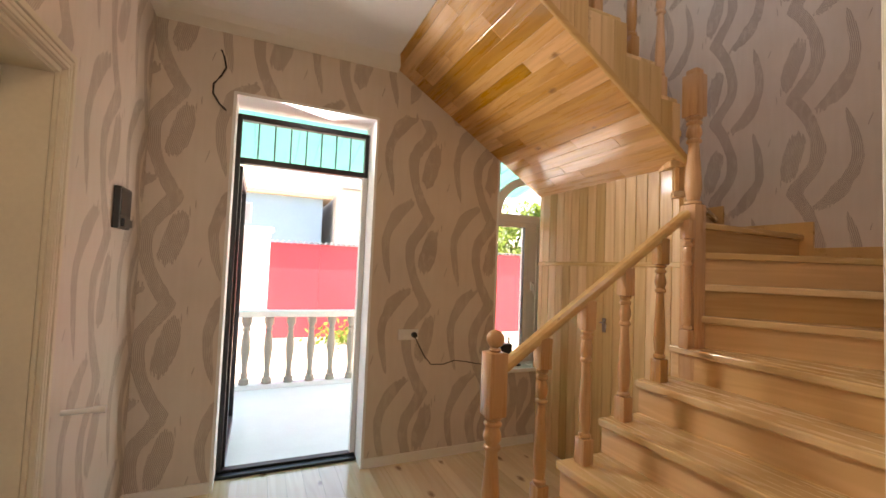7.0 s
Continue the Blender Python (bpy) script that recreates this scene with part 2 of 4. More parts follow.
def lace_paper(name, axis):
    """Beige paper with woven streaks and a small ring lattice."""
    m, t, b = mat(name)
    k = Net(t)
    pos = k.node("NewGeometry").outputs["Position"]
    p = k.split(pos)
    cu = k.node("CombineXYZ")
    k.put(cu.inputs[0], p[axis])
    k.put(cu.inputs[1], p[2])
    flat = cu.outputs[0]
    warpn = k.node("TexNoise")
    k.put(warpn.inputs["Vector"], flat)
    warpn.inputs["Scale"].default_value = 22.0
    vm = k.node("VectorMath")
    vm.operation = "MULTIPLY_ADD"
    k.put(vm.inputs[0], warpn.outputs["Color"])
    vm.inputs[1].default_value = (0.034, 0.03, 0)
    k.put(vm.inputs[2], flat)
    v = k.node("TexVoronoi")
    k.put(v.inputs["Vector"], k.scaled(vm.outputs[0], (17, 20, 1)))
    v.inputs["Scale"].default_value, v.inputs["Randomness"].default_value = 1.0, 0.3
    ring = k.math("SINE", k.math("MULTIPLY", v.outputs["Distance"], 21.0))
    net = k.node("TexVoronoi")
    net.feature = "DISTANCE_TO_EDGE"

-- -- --

Give again the lines from the line holding "Continue the Blender" through the close of the listing, both included, exactly as written and with nothing else.

## Final result:
Continue the Blender Python (bpy) script that recreates this scene with part 2 of 4. More parts follow.
def lace_paper(name, axis):
    """Beige paper with woven streaks and a small ring lattice."""
    m, t, b = mat(name)
    k = Net(t)
    pos = k.node("NewGeometry").outputs["Position"]
    p = k.split(pos)
    cu = k.node("CombineXYZ")
    k.put(cu.inputs[0], p[axis])
    k.put(cu.inputs[1], p[2])
    flat = cu.outputs[0]
    warpn = k.node("TexNoise")
    k.put(warpn.inputs["Vector"], flat)
    warpn.inputs["Scale"].default_value = 22.0
    vm = k.node("VectorMath")
    vm.operation = "MULTIPLY_ADD"
    k.put(vm.inputs[0], warpn.outputs["Color"])
    vm.inputs[1].default_value = (0.034, 0.03, 0)
    k.put(vm.inputs[2], flat)
    v = k.node("TexVoronoi")
    k.put(v.inputs["Vector"], k.scaled(vm.outputs[0], (17, 20, 1)))
    v.inputs["Scale"].default_value, v.inputs["Randomness"].default_value = 1.0, 0.3
    ring = k.math("SINE", k.math("MULTIPLY", v.outputs["Distance"], 21.0))
    net = k.node("TexVoronoi")
    net.feature = "DISTANCE_TO_EDGE"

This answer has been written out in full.